The first line to copy is the one with "ob = bpy.data.objects.new(name, data)"; the last is the one with "what is given". Copy each line in that range exactly, leaving out all others.

• • • • • • •

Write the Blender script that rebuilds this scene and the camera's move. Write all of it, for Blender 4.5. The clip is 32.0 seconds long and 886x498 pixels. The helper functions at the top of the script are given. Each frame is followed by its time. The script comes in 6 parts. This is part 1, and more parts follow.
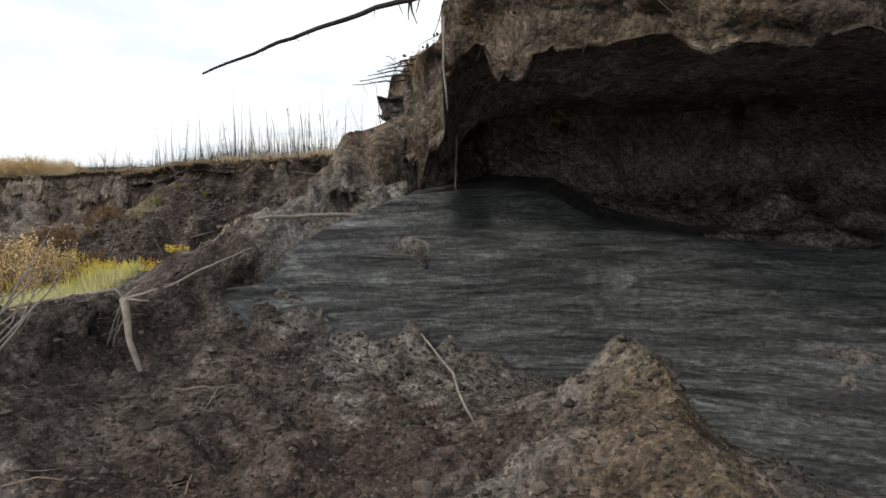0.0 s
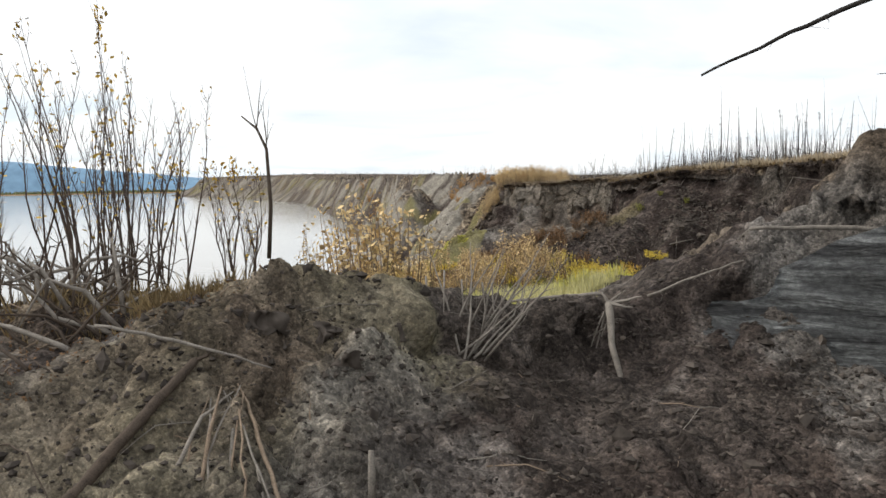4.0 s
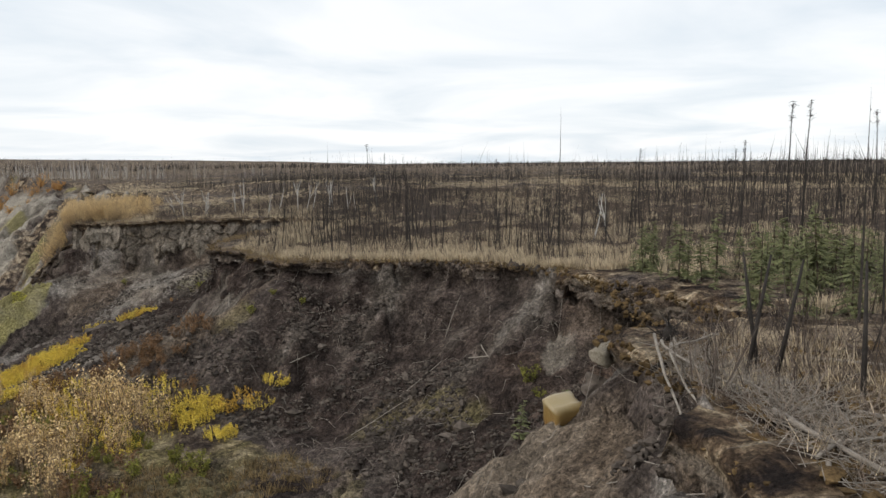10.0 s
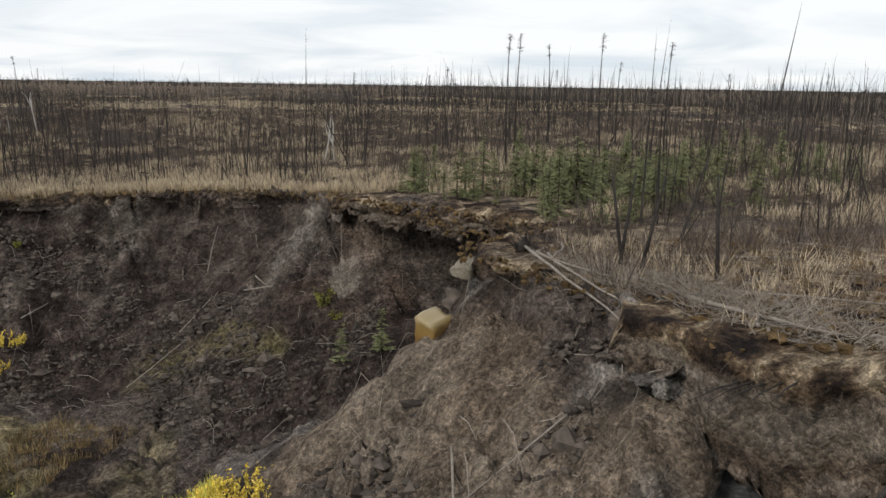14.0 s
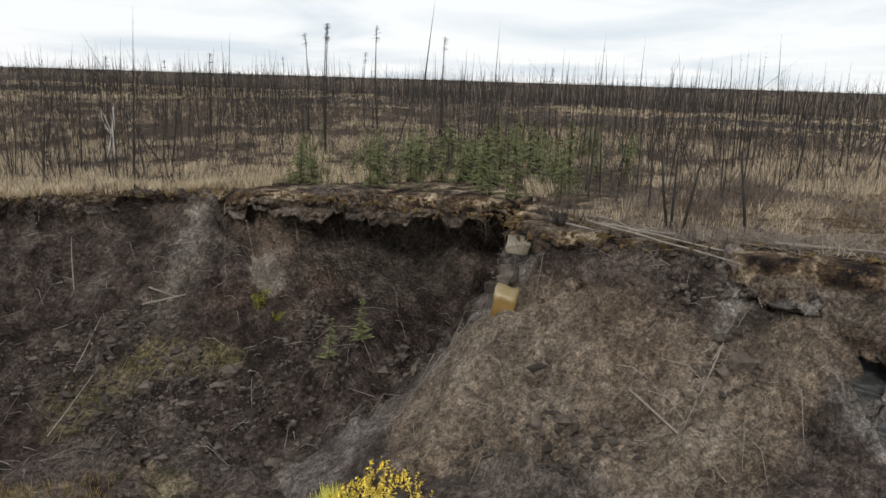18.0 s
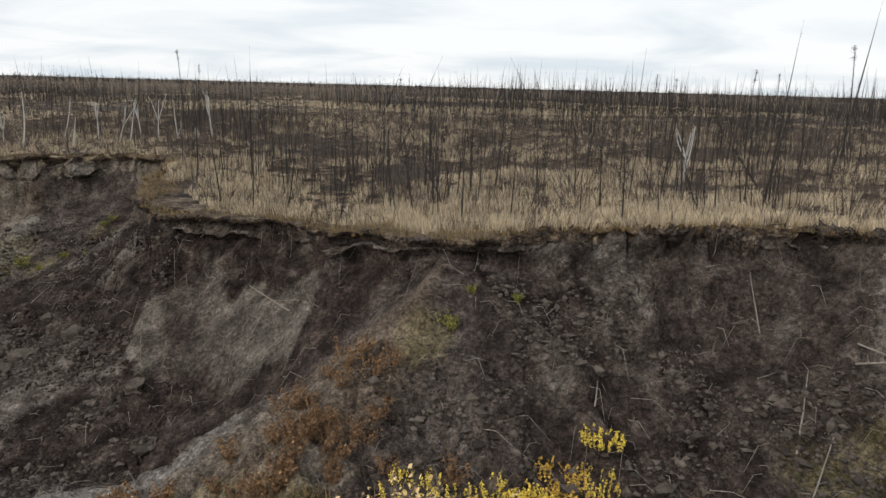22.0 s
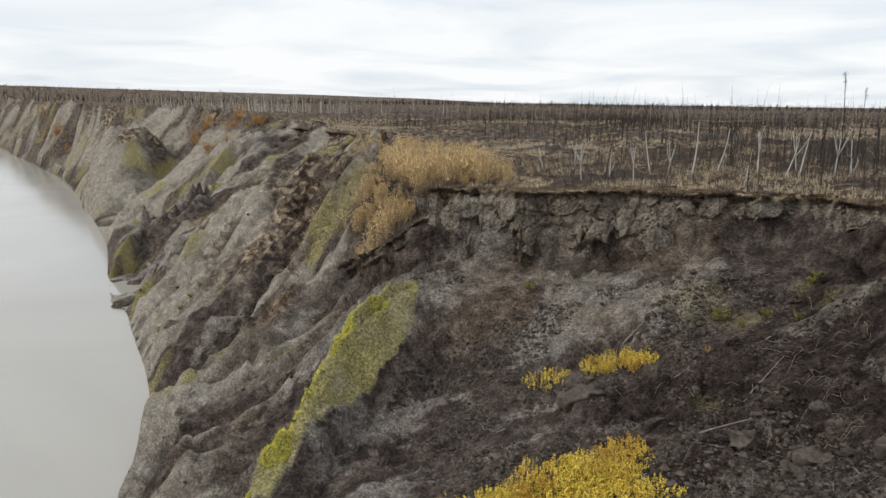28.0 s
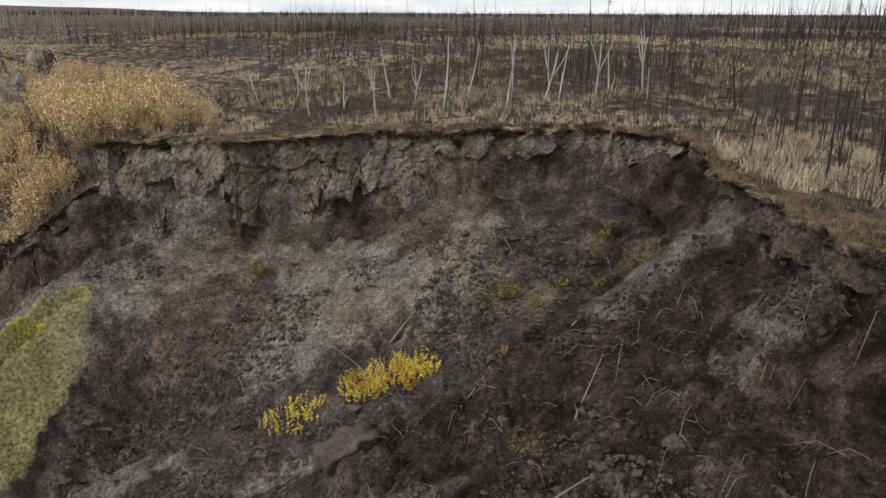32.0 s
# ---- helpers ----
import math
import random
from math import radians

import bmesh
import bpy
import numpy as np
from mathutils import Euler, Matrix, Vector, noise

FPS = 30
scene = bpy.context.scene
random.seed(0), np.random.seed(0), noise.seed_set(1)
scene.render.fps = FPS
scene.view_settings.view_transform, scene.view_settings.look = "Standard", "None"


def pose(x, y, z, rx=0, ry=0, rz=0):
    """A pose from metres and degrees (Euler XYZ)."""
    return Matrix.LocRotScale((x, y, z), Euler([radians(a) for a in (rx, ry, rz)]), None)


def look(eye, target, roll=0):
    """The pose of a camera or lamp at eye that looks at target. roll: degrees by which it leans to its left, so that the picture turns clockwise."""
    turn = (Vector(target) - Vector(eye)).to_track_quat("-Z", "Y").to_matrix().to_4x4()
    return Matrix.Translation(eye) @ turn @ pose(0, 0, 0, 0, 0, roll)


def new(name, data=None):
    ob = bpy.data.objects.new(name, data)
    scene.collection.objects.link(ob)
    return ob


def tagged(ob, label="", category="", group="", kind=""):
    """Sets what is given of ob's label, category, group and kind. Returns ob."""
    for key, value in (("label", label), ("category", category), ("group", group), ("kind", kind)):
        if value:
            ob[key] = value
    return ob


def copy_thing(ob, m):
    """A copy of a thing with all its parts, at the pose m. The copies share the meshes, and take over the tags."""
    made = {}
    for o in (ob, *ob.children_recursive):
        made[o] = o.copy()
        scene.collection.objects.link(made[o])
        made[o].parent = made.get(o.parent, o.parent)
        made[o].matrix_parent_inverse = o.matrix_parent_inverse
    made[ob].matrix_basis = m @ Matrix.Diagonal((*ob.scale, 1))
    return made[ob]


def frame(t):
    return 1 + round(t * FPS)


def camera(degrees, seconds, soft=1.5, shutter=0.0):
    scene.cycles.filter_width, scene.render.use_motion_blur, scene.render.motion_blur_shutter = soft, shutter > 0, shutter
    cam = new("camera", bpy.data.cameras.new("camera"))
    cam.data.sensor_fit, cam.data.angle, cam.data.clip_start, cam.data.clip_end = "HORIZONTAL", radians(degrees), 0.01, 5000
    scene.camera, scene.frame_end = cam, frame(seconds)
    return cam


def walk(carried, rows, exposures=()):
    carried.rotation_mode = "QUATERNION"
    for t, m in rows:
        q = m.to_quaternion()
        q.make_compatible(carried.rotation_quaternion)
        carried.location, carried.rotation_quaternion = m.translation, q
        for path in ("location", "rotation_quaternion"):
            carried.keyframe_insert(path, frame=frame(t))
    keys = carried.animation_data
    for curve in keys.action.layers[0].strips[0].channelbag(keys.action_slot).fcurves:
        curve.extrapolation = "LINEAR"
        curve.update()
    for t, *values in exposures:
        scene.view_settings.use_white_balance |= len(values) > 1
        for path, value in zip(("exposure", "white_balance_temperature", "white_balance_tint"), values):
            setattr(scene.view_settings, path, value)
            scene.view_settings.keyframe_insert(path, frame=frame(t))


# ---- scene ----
cam = camera(62.8, 32.0)
METRES, EYE, TILT, LEAN, TURN = 100.0, 0.0, -6.15, 0.5, 0.0
ROWS = [
    (0.0, 0.0, 0.0, 0.0, 0.0, 0.0, -0.0),
    (0.5, 0.0002, 0.0048, 0.0005, 2.79, 0.13, -0.21),
    (1.0, 0.0003, 0.0054, 0.0005, 6.92, 0.19, -0.66),
    (1.5, 0.0004, 0.0051, 0.0006, 11.63, 0.17, -1.15),
    (2.0, 0.0003, 0.0044, 0.0005, 17.0, 0.12, -1.68),
    (2.5, 0.0002, 0.0038, 0.0004, 22.84, 0.02, -2.26),
    (3.0, -0.0002, 0.0034, 0.0004, 28.72, -0.15, -2.82),
    (3.5, -0.0008, 0.0031, 0.0003, 34.73, -0.37, -3.36),
    (5.5, -0.0244, 0.0282, 0.0046, 37.46, -0.67, -3.21),
    (6.0, -0.0278, 0.0316, 0.0115, 37.41, -0.58, -3.15),
    (6.5, -0.0279, 0.0313, 0.0242, 37.36, -0.7, -3.09),
    (7.0, -0.0278, 0.0301, 0.0359, 37.32, -0.8, -3.1),
    (7.5, -0.0283, 0.03, 0.0469, 37.25, -1.01, -3.1),
    (8.0, -0.032, 0.0339, 0.059, 37.16, -1.17, -3.06),
    (8.5, -0.0388, 0.0415, 0.0722, 37.03, -1.24, -3.12),
    (9.0, -0.0458, 0.0511, 0.0847, 36.85, -1.27, -3.25),
    (9.5, -0.0502, 0.0663, 0.093, 28.84, -1.04, -2.69),
    (10.0, -0.0547, 0.0763, 0.0954, 4.42, -0.69, -0.43),
    (10.5, -0.0594, 0.0779, 0.0983, -11.41, -1.23, 1.28),
    (11.0, -0.0595, 0.0786, 0.0986, -12.01, -1.2, 1.2),
    (11.5, -0.0628, 0.0783, 0.0983, -12.09, -1.18, 0.92),
    (12.0, -0.0719, 0.0782, 0.0974, -12.29, -4.49, 0.6),
    (12.5, -0.0834, 0.0795, 0.0978, -15.75, -6.8, 0.88),
    (13.0, -0.0981, 0.0807, 0.0979, -18.13, -6.92, 1.0),
    (13.5, -0.1136, 0.0826, 0.0974, -19.61, -6.9, 0.99),
    (14.0, -0.129, 0.0851, 0.0966, -22.58, -6.86, 1.07),
    (14.5, -0.1477, 0.0886, 0.0969, -31.29, -7.39, 1.72),
    (16.5, -0.2212, 0.1215, 0.0986, -44.32, -8.2, 2.42),
    (17.0, -0.2385, 0.1345, 0.0999, -48.15, -8.5, 2.61),
    (17.5, -0.2558, 0.1498, 0.1017, -51.18, -8.81, 2.74),
    (18.0, -0.2715, 0.1668, 0.1036, -51.27, -8.91, 2.76),
    (18.5, -0.286, 0.1855, 0.1052, -51.27, -8.92, 2.74),
    (19.0, -0.3003, 0.2057, 0.1069, -49.49, -8.81, 2.61),
    (19.5, -0.3129, 0.2259, 0.1082, -45.88, -8.49, 2.38),
    (20.0, -0.3274, 0.2473, 0.1097, -39.31, -8.02, 1.89),
    (20.5, -0.3377, 0.2652, 0.1108, -33.05, -7.5, 1.48),
    (21.0, -0.3513, 0.2839, 0.1127, -32.73, -7.4, 1.42),
    (21.5, -0.3678, 0.3028, 0.114, -31.12, -7.19, 1.16),
    (22.0, -0.3842, 0.3201, 0.1153, -24.19, -6.83, 0.54),
    (22.5, -0.4006, 0.3352, 0.1166, -14.47, -6.51, -0.44),
    (23.0, -0.4162, 0.3498, 0.1173, -7.77, -6.26, -1.13),
    (23.5, -0.4337, 0.3625, 0.1187, -2.57, -6.14, -1.64),
    (24.0, -0.4495, 0.3735, 0.1196, 0.14, -6.01, -1.88),
    (24.5, -0.4676, 0.3808, 0.1216, 3.42, -6.0, -2.19),
    (25.0, -0.4822, 0.3891, 0.1215, 14.72, -6.07, -3.45),
    (25.5, -0.4972, 0.3957, 0.1217, 16.1, -6.03, -3.53),
    (27.5, -0.5438, 0.4383, 0.1263, 15.43, -5.81, -2.98),
    (28.0, -0.5498, 0.4556, 0.1268, 13.21, -5.62, -2.71),
    (28.5, -0.557, 0.4724, 0.1295, 7.24, -5.54, -1.94),
    (29.0, -0.5616, 0.4911, 0.1306, 2.58, -5.7, -1.44),
    (29.5, -0.5659, 0.5116, 0.1348, -0.28, -8.5, -0.91),
    (30.0, -0.5682, 0.5334, 0.1373, -2.09, -8.48, -0.64),
    (30.5, -0.569, 0.5559, 0.1389, -4.69, -11.31, -0.3),
    (31.0, -0.5682, 0.5799, 0.1425, -6.32, -11.56, -0.06),
    (31.5, -0.5655, 0.6047, 0.145, -7.33, -11.56, 0.07),
    (32.0, -0.5619, 0.6301, 0.1472, -8.21, -11.88, 0.12),
]
walk(cam, [(t, pose(0, 0, EYE, TILT, LEAN, TURN) @ pose(METRES * x, METRES * y, METRES * z, 90 + pitch, roll, yaw)) for t, x, y, z, yaw, pitch, roll in ROWS],
     [(0.0, 0.34), (4.0, 0.35), (9.0, 0.31), (10.6, 0.12), (32.0, 0.12)])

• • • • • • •

- **ANSWER IN FULL**:
    ob = bpy.data.objects.new(name, data)
    scene.collection.objects.link(ob)
    return ob


def tagged(ob, label="", category="", group="", kind=""):
    """Sets what is given of ob's label, category, group and kind. Returns ob."""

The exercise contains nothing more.